#### WORK TO DO:
Copy out each line exactly; pictures stay out of the copy.

----- DATA BLOCK -----

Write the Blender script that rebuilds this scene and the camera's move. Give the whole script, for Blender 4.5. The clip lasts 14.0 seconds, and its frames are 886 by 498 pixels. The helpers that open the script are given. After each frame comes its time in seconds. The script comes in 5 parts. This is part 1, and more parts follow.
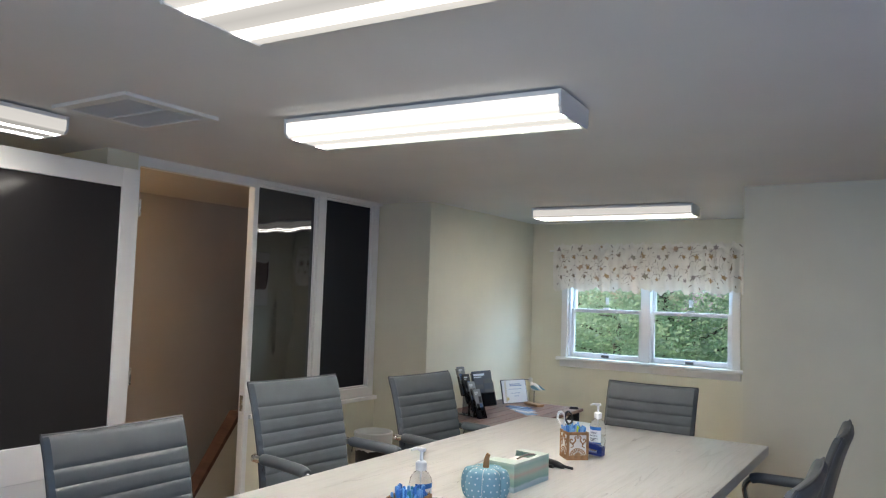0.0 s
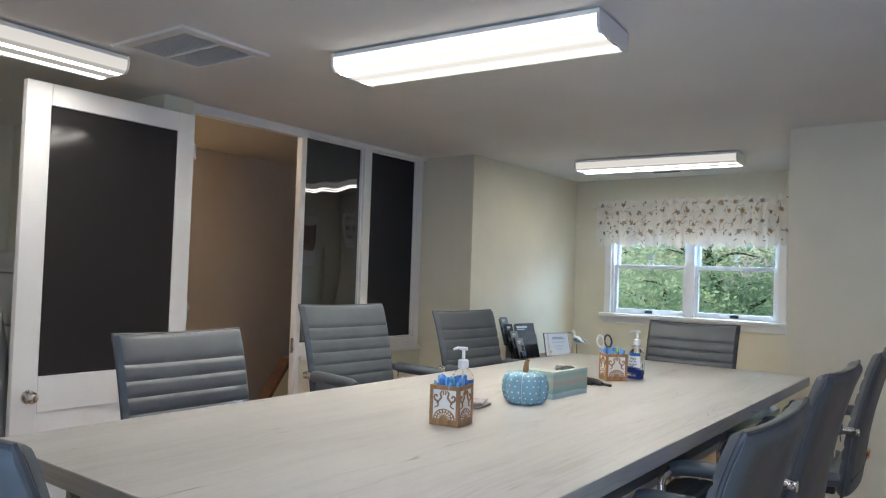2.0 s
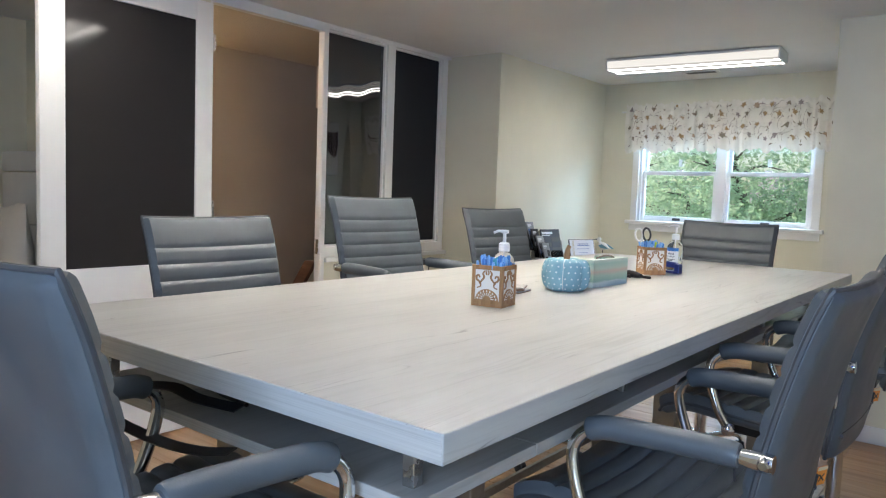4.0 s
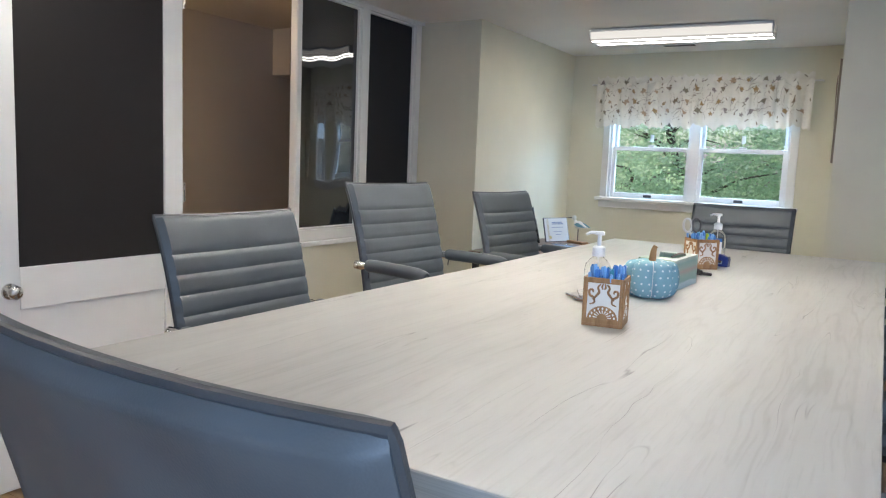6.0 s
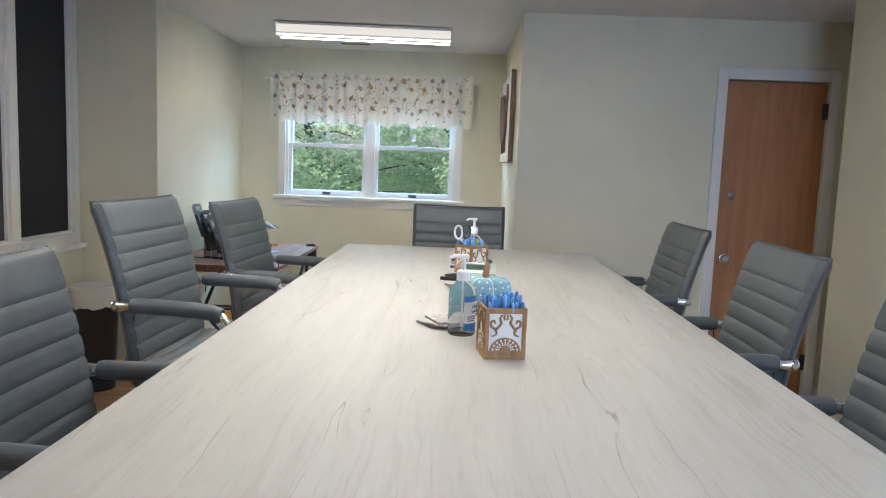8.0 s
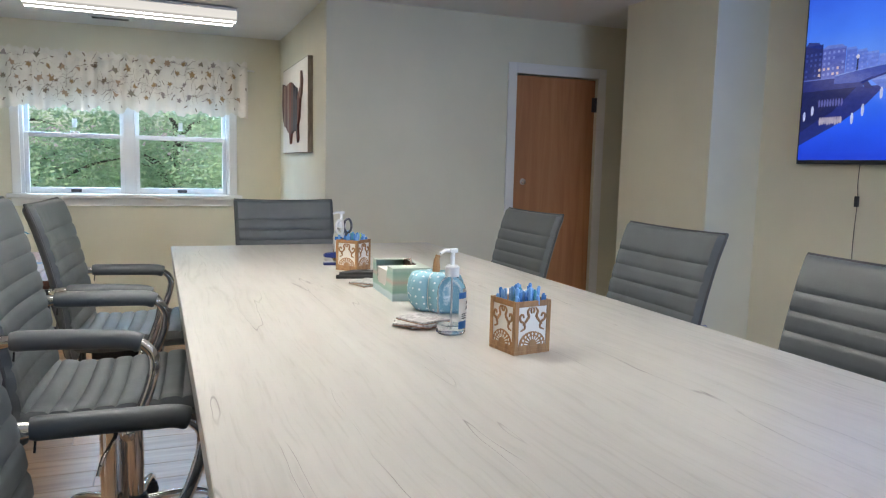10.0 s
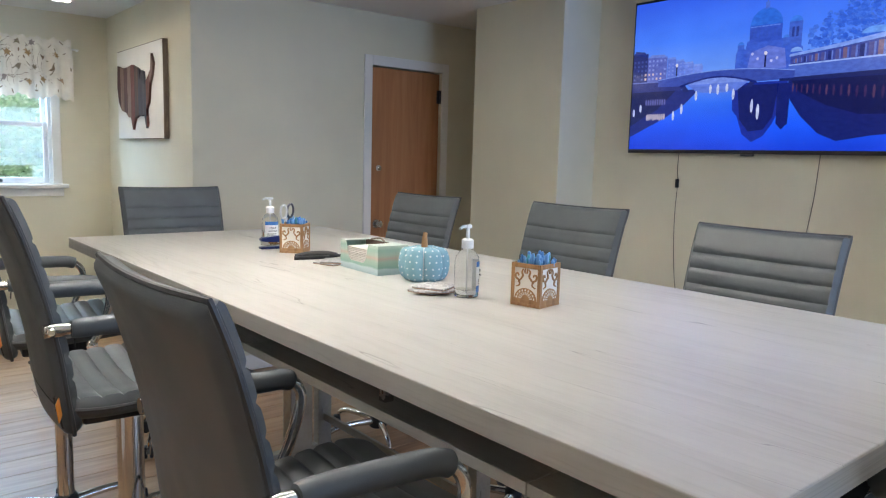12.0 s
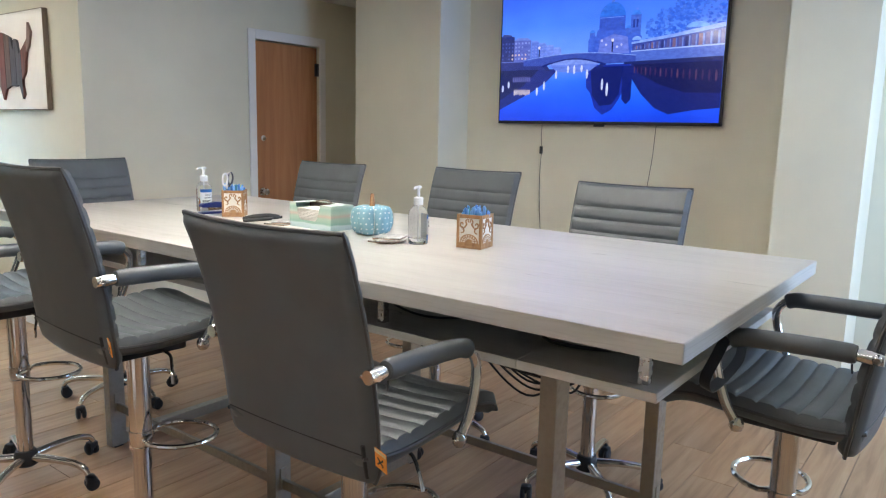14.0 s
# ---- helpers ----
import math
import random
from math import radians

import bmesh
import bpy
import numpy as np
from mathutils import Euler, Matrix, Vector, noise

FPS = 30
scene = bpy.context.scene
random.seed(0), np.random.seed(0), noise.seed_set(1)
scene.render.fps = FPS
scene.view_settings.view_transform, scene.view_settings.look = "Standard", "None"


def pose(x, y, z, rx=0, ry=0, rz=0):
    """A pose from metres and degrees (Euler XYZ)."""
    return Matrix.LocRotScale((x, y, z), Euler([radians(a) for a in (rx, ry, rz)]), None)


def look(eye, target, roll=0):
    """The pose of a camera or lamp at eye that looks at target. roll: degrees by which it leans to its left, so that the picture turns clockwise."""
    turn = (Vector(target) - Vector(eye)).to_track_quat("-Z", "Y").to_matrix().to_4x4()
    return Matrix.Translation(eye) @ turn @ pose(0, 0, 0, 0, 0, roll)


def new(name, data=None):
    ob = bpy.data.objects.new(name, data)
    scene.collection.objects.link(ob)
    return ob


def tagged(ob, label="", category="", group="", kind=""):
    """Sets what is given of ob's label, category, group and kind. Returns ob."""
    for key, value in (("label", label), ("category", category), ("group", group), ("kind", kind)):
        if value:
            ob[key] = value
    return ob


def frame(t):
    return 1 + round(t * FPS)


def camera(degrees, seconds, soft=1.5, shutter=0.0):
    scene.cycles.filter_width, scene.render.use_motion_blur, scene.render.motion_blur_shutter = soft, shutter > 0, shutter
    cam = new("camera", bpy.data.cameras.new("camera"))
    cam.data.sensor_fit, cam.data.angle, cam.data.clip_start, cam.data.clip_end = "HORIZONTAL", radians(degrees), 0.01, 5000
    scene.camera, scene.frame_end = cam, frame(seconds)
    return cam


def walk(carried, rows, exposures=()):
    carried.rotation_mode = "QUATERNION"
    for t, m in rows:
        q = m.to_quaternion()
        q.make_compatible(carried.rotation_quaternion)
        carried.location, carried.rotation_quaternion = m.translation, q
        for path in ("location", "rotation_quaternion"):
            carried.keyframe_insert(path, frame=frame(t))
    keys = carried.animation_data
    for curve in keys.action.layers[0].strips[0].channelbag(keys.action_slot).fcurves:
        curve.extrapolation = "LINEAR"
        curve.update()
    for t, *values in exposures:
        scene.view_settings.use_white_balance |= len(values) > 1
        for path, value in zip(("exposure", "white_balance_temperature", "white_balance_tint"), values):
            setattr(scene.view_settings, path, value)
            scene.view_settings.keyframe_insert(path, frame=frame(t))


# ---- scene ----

-----

#### OUTPUT:
Write the Blender script that rebuilds this scene and the camera's move. Give the whole script, for Blender 4.5. The clip lasts 14.0 seconds, and its frames are 886 by 498 pixels. The helpers that open the script are given. After each frame comes its time in seconds. The script comes in 5 parts. This is part 1, and more parts follow.
0.0 s
2.0 s
4.0 s
6.0 s
8.0 s
10.0 s
12.0 s
14.0 s
# ---- helpers ----
import math
import random
from math import radians

import bmesh
import bpy
import numpy as np
from mathutils import Euler, Matrix, Vector, noise

FPS = 30
scene = bpy.context.scene
random.seed(0), np.random.seed(0), noise.seed_set(1)
scene.render.fps = FPS
scene.view_settings.view_transform, scene.view_settings.look = "Standard", "None"


def pose(x, y, z, rx=0, ry=0, rz=0):
    """A pose from metres and degrees (Euler XYZ)."""
    return Matrix.LocRotScale((x, y, z), Euler([radians(a) for a in (rx, ry, rz)]), None)


def look(eye, target, roll=0):
    """The pose of a camera or lamp at eye that looks at target. roll: degrees by which it leans to its left, so that the picture turns clockwise."""
    turn = (Vector(target) - Vector(eye)).to_track_quat("-Z", "Y").to_matrix().to_4x4()
    return Matrix.Translation(eye) @ turn @ pose(0, 0, 0, 0, 0, roll)


def new(name, data=None):
    ob = bpy.data.objects.new(name, data)
    scene.collection.objects.link(ob)
    return ob


def tagged(ob, label="", category="", group="", kind=""):
    """Sets what is given of ob's label, category, group and kind. Returns ob."""
    for key, value in (("label", label), ("category", category), ("group", group), ("kind", kind)):
        if value:
            ob[key] = value
    return ob


def frame(t):
    return 1 + round(t * FPS)


def camera(degrees, seconds, soft=1.5, shutter=0.0):
    scene.cycles.filter_width, scene.render.use_motion_blur, scene.render.motion_blur_shutter = soft, shutter > 0, shutter
    cam = new("camera", bpy.data.cameras.new("camera"))
    cam.data.sensor_fit, cam.data.angle, cam.data.clip_start, cam.data.clip_end = "HORIZONTAL", radians(degrees), 0.01, 5000
    scene.camera, scene.frame_end = cam, frame(seconds)
    return cam


def walk(carried, rows, exposures=()):
    carried.rotation_mode = "QUATERNION"
    for t, m in rows:
        q = m.to_quaternion()
        q.make_compatible(carried.rotation_quaternion)
        carried.location, carried.rotation_quaternion = m.translation, q
        for path in ("location", "rotation_quaternion"):
            carried.keyframe_insert(path, frame=frame(t))
    keys = carried.animation_data
    for curve in keys.action.layers[0].strips[0].channelbag(keys.action_slot).fcurves:
        curve.extrapolation = "LINEAR"
        curve.update()
    for t, *values in exposures:
        scene.view_settings.use_white_balance |= len(values) > 1
        for path, value in zip(("exposure", "white_balance_temperature", "white_balance_tint"), values):
            setattr(scene.view_settings, path, value)
            scene.view_settings.keyframe_insert(path, frame=frame(t))


# ---- scene ----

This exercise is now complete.